▸ **Aim**:
Copy out the data below verbatim.

▸ **Source excerpt**:
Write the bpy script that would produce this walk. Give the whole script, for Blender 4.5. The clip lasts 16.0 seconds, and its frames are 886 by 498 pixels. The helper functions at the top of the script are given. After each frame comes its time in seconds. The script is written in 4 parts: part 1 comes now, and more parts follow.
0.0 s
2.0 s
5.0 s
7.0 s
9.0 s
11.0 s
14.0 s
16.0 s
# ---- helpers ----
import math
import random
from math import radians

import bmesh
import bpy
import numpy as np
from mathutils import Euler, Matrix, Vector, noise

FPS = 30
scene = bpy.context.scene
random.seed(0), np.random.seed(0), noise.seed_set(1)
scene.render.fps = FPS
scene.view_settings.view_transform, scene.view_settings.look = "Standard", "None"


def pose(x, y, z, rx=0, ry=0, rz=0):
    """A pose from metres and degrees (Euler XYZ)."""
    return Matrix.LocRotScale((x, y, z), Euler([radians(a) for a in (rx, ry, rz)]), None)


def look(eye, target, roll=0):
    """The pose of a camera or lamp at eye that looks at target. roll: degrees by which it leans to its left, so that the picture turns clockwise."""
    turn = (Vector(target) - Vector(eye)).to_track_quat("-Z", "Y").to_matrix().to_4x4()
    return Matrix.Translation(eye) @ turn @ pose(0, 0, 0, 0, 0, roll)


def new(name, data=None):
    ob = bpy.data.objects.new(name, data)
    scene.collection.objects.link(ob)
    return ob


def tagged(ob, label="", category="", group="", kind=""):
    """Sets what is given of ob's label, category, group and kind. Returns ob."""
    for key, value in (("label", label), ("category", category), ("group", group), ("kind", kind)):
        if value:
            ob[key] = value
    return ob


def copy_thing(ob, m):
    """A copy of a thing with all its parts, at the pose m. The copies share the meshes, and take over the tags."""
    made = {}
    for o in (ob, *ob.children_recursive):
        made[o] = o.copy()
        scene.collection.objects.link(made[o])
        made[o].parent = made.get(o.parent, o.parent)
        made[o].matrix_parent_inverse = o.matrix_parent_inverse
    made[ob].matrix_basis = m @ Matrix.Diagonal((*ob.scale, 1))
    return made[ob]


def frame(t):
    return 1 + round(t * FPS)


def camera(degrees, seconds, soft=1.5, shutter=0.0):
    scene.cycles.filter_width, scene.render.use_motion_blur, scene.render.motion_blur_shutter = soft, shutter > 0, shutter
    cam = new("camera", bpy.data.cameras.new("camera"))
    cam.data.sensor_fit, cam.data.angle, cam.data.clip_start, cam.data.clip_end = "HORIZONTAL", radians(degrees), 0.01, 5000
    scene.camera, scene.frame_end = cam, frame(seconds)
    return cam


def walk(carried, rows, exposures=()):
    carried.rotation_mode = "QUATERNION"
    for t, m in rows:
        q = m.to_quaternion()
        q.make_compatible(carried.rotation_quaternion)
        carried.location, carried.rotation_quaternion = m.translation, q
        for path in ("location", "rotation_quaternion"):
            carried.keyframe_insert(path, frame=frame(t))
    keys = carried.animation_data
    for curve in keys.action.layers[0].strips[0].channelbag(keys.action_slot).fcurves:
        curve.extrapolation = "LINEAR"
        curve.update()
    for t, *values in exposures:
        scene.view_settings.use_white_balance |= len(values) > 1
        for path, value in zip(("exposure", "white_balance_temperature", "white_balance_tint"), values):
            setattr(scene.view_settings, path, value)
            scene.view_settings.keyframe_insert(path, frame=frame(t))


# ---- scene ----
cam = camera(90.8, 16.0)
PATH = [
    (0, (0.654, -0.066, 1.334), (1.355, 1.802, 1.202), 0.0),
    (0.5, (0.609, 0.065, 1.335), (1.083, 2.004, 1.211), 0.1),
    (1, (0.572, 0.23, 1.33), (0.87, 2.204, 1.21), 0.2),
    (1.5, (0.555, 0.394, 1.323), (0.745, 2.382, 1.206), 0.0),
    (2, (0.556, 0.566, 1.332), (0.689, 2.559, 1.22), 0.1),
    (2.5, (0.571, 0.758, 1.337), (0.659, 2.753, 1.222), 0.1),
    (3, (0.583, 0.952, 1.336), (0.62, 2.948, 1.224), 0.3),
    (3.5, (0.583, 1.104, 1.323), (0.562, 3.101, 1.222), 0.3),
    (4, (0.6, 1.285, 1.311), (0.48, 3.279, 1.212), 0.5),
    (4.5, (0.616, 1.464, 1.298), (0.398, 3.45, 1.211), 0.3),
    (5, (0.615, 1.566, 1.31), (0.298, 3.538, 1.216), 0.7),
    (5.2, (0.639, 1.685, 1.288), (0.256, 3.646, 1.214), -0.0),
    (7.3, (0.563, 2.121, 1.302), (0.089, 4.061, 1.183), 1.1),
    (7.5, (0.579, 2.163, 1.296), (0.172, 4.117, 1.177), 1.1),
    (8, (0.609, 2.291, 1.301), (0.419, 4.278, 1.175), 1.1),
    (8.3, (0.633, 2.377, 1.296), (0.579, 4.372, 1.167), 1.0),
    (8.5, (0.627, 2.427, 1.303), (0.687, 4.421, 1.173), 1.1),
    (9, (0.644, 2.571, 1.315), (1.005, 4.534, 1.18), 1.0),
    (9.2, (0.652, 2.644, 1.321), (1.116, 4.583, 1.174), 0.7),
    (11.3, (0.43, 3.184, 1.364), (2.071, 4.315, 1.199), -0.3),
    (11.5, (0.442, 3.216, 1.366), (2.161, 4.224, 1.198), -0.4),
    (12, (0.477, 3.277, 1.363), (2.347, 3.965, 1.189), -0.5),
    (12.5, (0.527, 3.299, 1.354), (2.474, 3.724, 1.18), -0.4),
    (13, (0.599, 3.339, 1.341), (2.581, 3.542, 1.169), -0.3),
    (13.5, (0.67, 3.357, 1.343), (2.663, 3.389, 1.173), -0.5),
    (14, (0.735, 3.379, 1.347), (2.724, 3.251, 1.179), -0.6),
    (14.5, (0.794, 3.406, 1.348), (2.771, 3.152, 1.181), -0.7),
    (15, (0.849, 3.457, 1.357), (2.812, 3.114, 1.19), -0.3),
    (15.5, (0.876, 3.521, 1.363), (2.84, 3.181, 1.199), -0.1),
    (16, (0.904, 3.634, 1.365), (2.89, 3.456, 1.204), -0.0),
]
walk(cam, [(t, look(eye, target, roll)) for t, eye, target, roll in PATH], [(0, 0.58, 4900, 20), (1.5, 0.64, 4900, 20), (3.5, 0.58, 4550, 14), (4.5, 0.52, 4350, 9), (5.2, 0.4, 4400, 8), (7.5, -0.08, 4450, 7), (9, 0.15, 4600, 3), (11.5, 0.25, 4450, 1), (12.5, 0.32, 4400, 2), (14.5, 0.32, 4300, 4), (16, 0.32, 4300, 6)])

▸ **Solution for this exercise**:
Write the bpy script that would produce this walk. Give the whole script, for Blender 4.5. The clip lasts 16.0 seconds, and its frames are 886 by 498 pixels. The helper functions at the top of the script are given. After each frame comes its time in seconds. The script is written in 4 parts: part 1 comes now, and more parts follow.
0.0 s
2.0 s
5.0 s
7.0 s
9.0 s
11.0 s
14.0 s
16.0 s
# ---- helpers ----
import math
import random
from math import radians

import bmesh
import bpy
import numpy as np
from mathutils import Euler, Matrix, Vector, noise

FPS = 30
scene = bpy.context.scene
random.seed(0), np.random.seed(0), noise.seed_set(1)
scene.render.fps = FPS
scene.view_settings.view_transform, scene.view_settings.look = "Standard", "None"


def pose(x, y, z, rx=0, ry=0, rz=0):
    """A pose from metres and degrees (Euler XYZ)."""
    return Matrix.LocRotScale((x, y, z), Euler([radians(a) for a in (rx, ry, rz)]), None)


def look(eye, target, roll=0):
    """The pose of a camera or lamp at eye that looks at target. roll: degrees by which it leans to its left, so that the picture turns clockwise."""
    turn = (Vector(target) - Vector(eye)).to_track_quat("-Z", "Y").to_matrix().to_4x4()
    return Matrix.Translation(eye) @ turn @ pose(0, 0, 0, 0, 0, roll)


def new(name, data=None):
    ob = bpy.data.objects.new(name, data)
    scene.collection.objects.link(ob)
    return ob


def tagged(ob, label="", category="", group="", kind=""):
    """Sets what is given of ob's label, category, group and kind. Returns ob."""
    for key, value in (("label", label), ("category", category), ("group", group), ("kind", kind)):
        if value:
            ob[key] = value
    return ob


def copy_thing(ob, m):
    """A copy of a thing with all its parts, at the pose m. The copies share the meshes, and take over the tags."""
    made = {}
    for o in (ob, *ob.children_recursive):
        made[o] = o.copy()
        scene.collection.objects.link(made[o])
        made[o].parent = made.get(o.parent, o.parent)
        made[o].matrix_parent_inverse = o.matrix_parent_inverse
    made[ob].matrix_basis = m @ Matrix.Diagonal((*ob.scale, 1))
    return made[ob]


def frame(t):
    return 1 + round(t * FPS)


def camera(degrees, seconds, soft=1.5, shutter=0.0):
    scene.cycles.filter_width, scene.render.use_motion_blur, scene.render.motion_blur_shutter = soft, shutter > 0, shutter
    cam = new("camera", bpy.data.cameras.new("camera"))
    cam.data.sensor_fit, cam.data.angle, cam.data.clip_start, cam.data.clip_end = "HORIZONTAL", radians(degrees), 0.01, 5000
    scene.camera, scene.frame_end = cam, frame(seconds)
    return cam


def walk(carried, rows, exposures=()):
    carried.rotation_mode = "QUATERNION"
    for t, m in rows:
        q = m.to_quaternion()
        q.make_compatible(carried.rotation_quaternion)
        carried.location, carried.rotation_quaternion = m.translation, q
        for path in ("location", "rotation_quaternion"):
            carried.keyframe_insert(path, frame=frame(t))
    keys = carried.animation_data
    for curve in keys.action.layers[0].strips[0].channelbag(keys.action_slot).fcurves:
        curve.extrapolation = "LINEAR"
        curve.update()
    for t, *values in exposures:
        scene.view_settings.use_white_balance |= len(values) > 1
        for path, value in zip(("exposure", "white_balance_temperature", "white_balance_tint"), values):
            setattr(scene.view_settings, path, value)
            scene.view_settings.keyframe_insert(path, frame=frame(t))


# ---- scene ----
cam = camera(90.8, 16.0)
PATH = [
    (0, (0.654, -0.066, 1.334), (1.355, 1.802, 1.202), 0.0),
    (0.5, (0.609, 0.065, 1.335), (1.083, 2.004, 1.211), 0.1),
    (1, (0.572, 0.23, 1.33), (0.87, 2.204, 1.21), 0.2),
    (1.5, (0.555, 0.394, 1.323), (0.745, 2.382, 1.206), 0.0),
    (2, (0.556, 0.566, 1.332), (0.689, 2.559, 1.22), 0.1),
    (2.5, (0.571, 0.758, 1.337), (0.659, 2.753, 1.222), 0.1),
    (3, (0.583, 0.952, 1.336), (0.62, 2.948, 1.224), 0.3),
    (3.5, (0.583, 1.104, 1.323), (0.562, 3.101, 1.222), 0.3),
    (4, (0.6, 1.285, 1.311), (0.48, 3.279, 1.212), 0.5),
    (4.5, (0.616, 1.464, 1.298), (0.398, 3.45, 1.211), 0.3),
    (5, (0.615, 1.566, 1.31), (0.298, 3.538, 1.216), 0.7),
    (5.2, (0.639, 1.685, 1.288), (0.256, 3.646, 1.214), -0.0),
    (7.3, (0.563, 2.121, 1.302), (0.089, 4.061, 1.183), 1.1),
    (7.5, (0.579, 2.163, 1.296), (0.172, 4.117, 1.177), 1.1),
    (8, (0.609, 2.291, 1.301), (0.419, 4.278, 1.175), 1.1),
    (8.3, (0.633, 2.377, 1.296), (0.579, 4.372, 1.167), 1.0),
    (8.5, (0.627, 2.427, 1.303), (0.687, 4.421, 1.173), 1.1),
    (9, (0.644, 2.571, 1.315), (1.005, 4.534, 1.18), 1.0),
    (9.2, (0.652, 2.644, 1.321), (1.116, 4.583, 1.174), 0.7),
    (11.3, (0.43, 3.184, 1.364), (2.071, 4.315, 1.199), -0.3),
    (11.5, (0.442, 3.216, 1.366), (2.161, 4.224, 1.198), -0.4),
    (12, (0.477, 3.277, 1.363), (2.347, 3.965, 1.189), -0.5),
    (12.5, (0.527, 3.299, 1.354), (2.474, 3.724, 1.18), -0.4),
    (13, (0.599, 3.339, 1.341), (2.581, 3.542, 1.169), -0.3),
    (13.5, (0.67, 3.357, 1.343), (2.663, 3.389, 1.173), -0.5),
    (14, (0.735, 3.379, 1.347), (2.724, 3.251, 1.179), -0.6),
    (14.5, (0.794, 3.406, 1.348), (2.771, 3.152, 1.181), -0.7),
    (15, (0.849, 3.457, 1.357), (2.812, 3.114, 1.19), -0.3),
    (15.5, (0.876, 3.521, 1.363), (2.84, 3.181, 1.199), -0.1),
    (16, (0.904, 3.634, 1.365), (2.89, 3.456, 1.204), -0.0),
]
walk(cam, [(t, look(eye, target, roll)) for t, eye, target, roll in PATH], [(0, 0.58, 4900, 20), (1.5, 0.64, 4900, 20), (3.5, 0.58, 4550, 14), (4.5, 0.52, 4350, 9), (5.2, 0.4, 4400, 8), (7.5, -0.08, 4450, 7), (9, 0.15, 4600, 3), (11.5, 0.25, 4450, 1), (12.5, 0.32, 4400, 2), (14.5, 0.32, 4300, 4), (16, 0.32, 4300, 6)])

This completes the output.